EGLIN AIR FORCE BASE - Where do you go to test snow tires in October? Florida, of course.
About 50 Goodyear Tire and Rubber Co. retailers got a chance Friday to try out the company's high-end TripleTred all-weather tire on a layer of snow up to 10 inches deep inside the Air Force's McKinley Climatic Laboratory at the Panhandle base.
The temperature is 10 degrees in the cavernous laboratory, an insulated hangar big enough to test the Air Force's largest planes under conditions ranging from winter snow and frost to tropical rains to desert sandstorms.
"We came here, obviously, because the (weather) is so controllable," Goodyear test driver Rick Neale said.
Tire sellers drove sport sedans equipped with the new tire on crunchy snow before heading outside to give it a go on a makeshift wet-dry course.

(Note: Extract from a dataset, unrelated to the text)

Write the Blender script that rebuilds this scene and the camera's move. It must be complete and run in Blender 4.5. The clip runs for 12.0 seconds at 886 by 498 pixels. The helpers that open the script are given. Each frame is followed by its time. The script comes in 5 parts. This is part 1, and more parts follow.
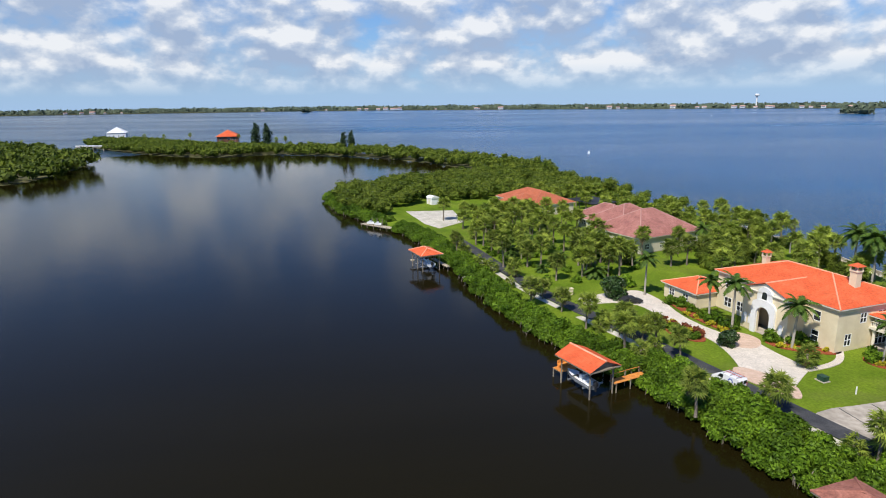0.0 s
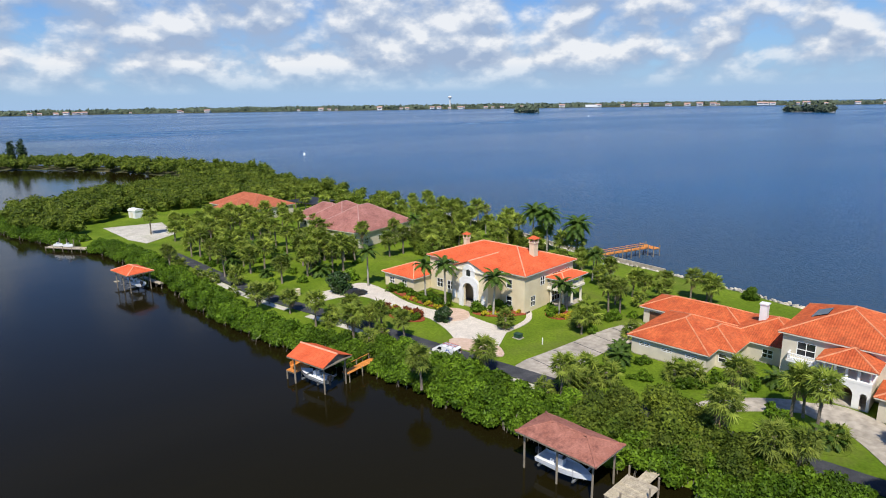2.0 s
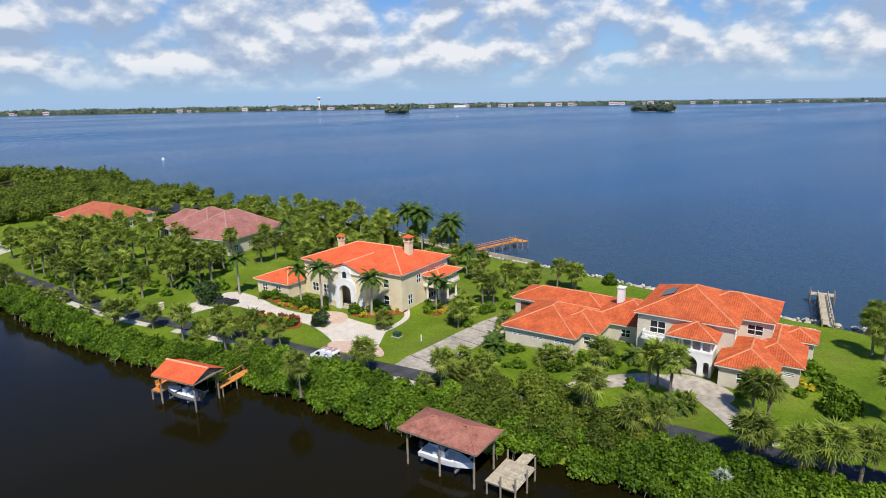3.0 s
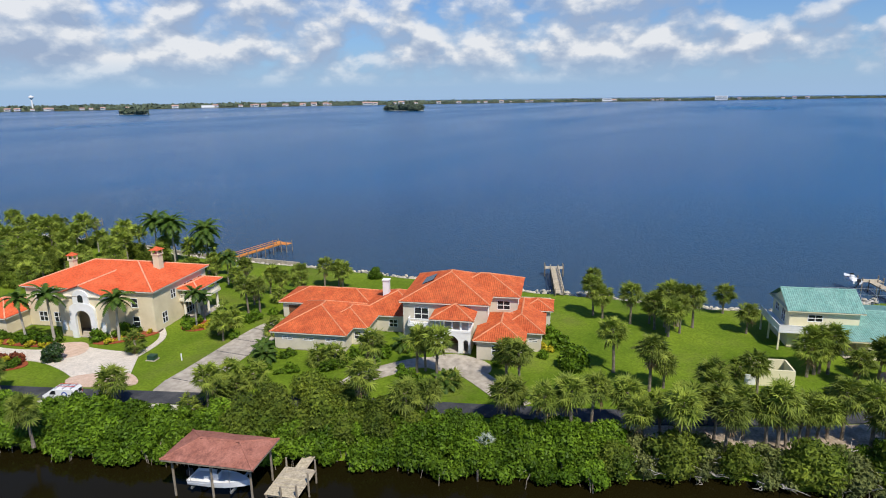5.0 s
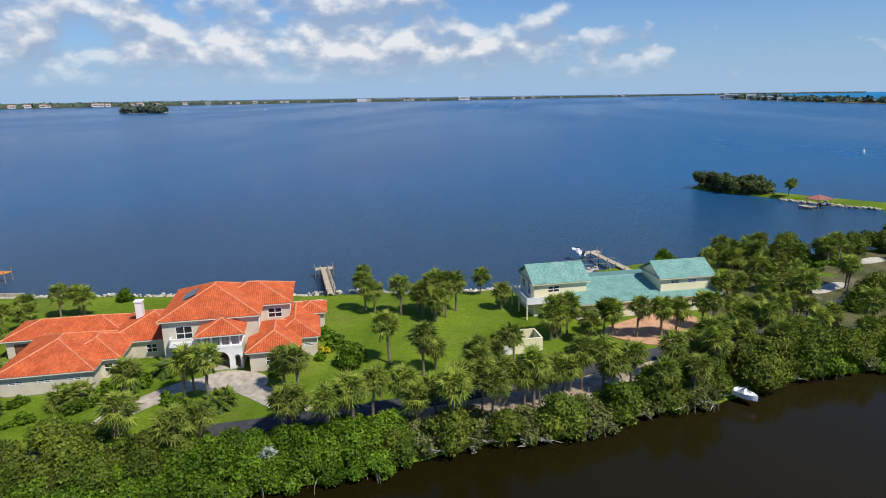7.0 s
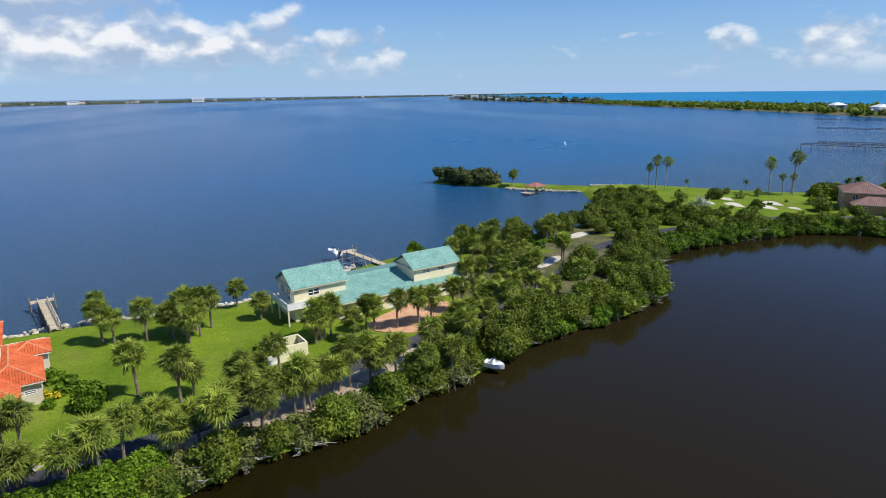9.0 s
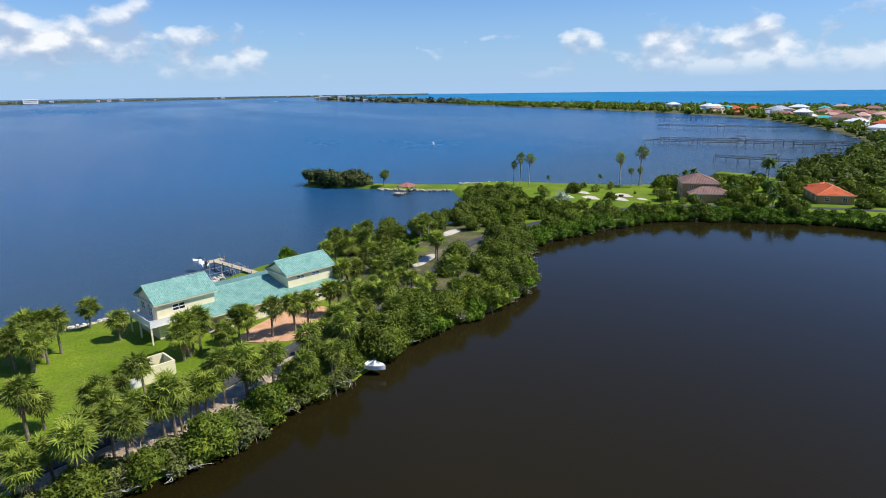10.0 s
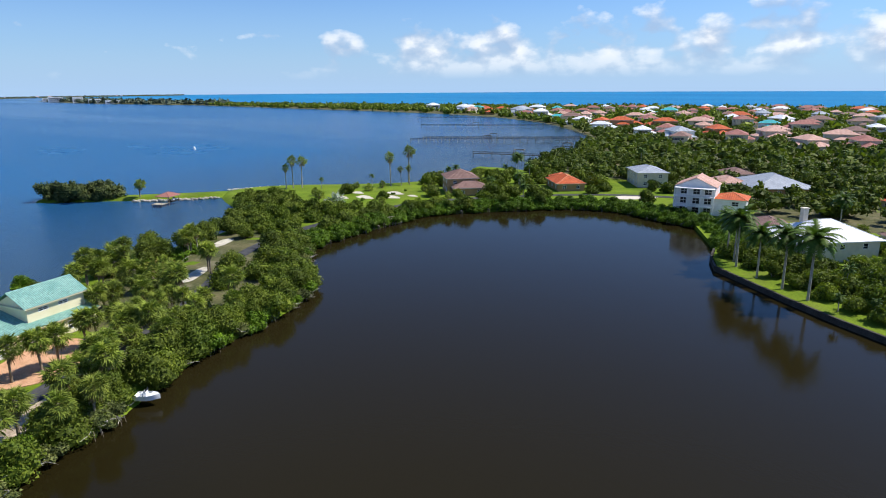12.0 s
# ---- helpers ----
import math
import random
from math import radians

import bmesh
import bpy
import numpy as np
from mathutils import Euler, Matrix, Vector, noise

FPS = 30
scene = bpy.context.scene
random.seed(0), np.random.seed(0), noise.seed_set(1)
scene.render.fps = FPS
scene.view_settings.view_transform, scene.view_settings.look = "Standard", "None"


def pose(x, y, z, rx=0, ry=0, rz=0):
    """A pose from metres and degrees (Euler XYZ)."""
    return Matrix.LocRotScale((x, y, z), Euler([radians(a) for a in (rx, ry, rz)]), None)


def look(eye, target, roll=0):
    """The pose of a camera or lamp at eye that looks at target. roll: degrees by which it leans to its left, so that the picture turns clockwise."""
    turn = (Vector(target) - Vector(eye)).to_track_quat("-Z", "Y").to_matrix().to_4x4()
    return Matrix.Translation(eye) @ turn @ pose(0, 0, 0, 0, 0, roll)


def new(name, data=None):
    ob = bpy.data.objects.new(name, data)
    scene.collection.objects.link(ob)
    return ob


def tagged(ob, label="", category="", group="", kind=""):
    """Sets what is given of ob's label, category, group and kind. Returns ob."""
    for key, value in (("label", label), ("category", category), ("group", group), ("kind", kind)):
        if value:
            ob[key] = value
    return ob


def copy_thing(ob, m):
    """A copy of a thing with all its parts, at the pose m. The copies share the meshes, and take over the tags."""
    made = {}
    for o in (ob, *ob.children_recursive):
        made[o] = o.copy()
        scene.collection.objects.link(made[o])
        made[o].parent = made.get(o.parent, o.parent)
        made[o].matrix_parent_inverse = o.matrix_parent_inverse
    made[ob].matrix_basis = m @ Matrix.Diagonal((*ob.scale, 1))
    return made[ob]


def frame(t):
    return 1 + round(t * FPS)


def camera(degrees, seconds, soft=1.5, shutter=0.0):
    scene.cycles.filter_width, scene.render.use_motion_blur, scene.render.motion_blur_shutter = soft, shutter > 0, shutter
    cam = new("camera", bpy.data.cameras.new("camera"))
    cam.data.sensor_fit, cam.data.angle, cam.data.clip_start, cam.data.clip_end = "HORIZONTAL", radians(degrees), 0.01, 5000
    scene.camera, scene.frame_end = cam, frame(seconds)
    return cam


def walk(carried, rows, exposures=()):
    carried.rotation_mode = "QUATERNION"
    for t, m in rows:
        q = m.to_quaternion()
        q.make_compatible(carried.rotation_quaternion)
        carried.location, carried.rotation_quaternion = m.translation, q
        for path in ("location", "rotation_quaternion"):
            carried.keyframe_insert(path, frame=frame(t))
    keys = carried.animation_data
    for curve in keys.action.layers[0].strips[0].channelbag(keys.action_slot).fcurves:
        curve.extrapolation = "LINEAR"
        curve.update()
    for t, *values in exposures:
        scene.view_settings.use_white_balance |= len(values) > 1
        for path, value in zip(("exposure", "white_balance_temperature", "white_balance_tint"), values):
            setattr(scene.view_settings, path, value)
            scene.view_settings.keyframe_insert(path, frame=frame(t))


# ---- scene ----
cam = camera(71.61, 12.0, 1.0)
PATH = [
    (0.0, pose(-0.327, 1.331, 42.031, 76.503, 0.715, -0.000)),
    (0.5, pose(-0.072, 1.038, 41.929, 76.476, 0.676, -6.305)),
    (1.0, pose(0.163, 0.761, 41.835, 76.430, 0.800, -12.988)),
    (1.5, pose(0.379, 0.500, 41.751, 76.362, 0.884, -19.580)),
    (2.0, pose(0.574, 0.255, 41.674, 76.332, 0.920, -25.749)),
    (2.5, pose(0.750, 0.026, 41.607, 76.294, 0.948, -31.692)),
    (3.0, pose(0.906, -0.188, 41.548, 76.212, 1.008, -37.469)),
    (3.5, pose(1.042, -0.386, 41.498, 76.122, 1.066, -43.101)),
    (5.5, pose(1.389, -1.019, 41.384, 75.781, 0.729, -64.818)),
    (6.0, pose(1.426, -1.138, 41.377, 75.708, 0.758, -70.247)),
    (6.5, pose(1.443, -1.241, 41.379, 75.641, 0.799, -75.748)),
    (7.0, pose(1.441, -1.328, 41.389, 75.598, 0.779, -81.280)),
    (9.0, pose(1.233, -1.519, 41.517, 75.413, 0.717, -104.370)),
    (9.5, pose(1.131, -1.527, 41.571, 75.367, 0.642, -110.359)),
    (10.0, pose(1.010, -1.519, 41.633, 75.332, 0.676, -116.337)),
    (10.5, pose(0.869, -1.496, 41.704, 75.290, 0.573, -122.113)),
    (11.0, pose(0.708, -1.456, 41.784, 75.247, 0.478, -127.396)),
    (11.5, pose(0.527, -1.401, 41.872, 75.237, 0.463, -132.358)),
    (12.0, pose(0.327, -1.331, 41.969, 75.223, 0.379, -137.255)),
]
walk(cam, PATH, [(0.0, 0.04), (3.0, 0.0), (6.0, -0.1), (9.0, 0.08), (10.5, 0.22), (12.0, 0.26)])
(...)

Company officials hope that once retailers have experienced the tire on Eglin's snow, they'll go home and offer the all-weather radial as an alternative to conventional snow tires.
It costs between $15,000 and $30,000 daily to lease the climatic laboratory, so Goodyear also is testing some super-secret products under development.
Goodyear spokesman Ed Marky said it's tough to find natural snow this time of year unless you're willing to travel far and wide and at great expense. "We want to demonstrate the tire in the snow before the winter tire-buying season," he said.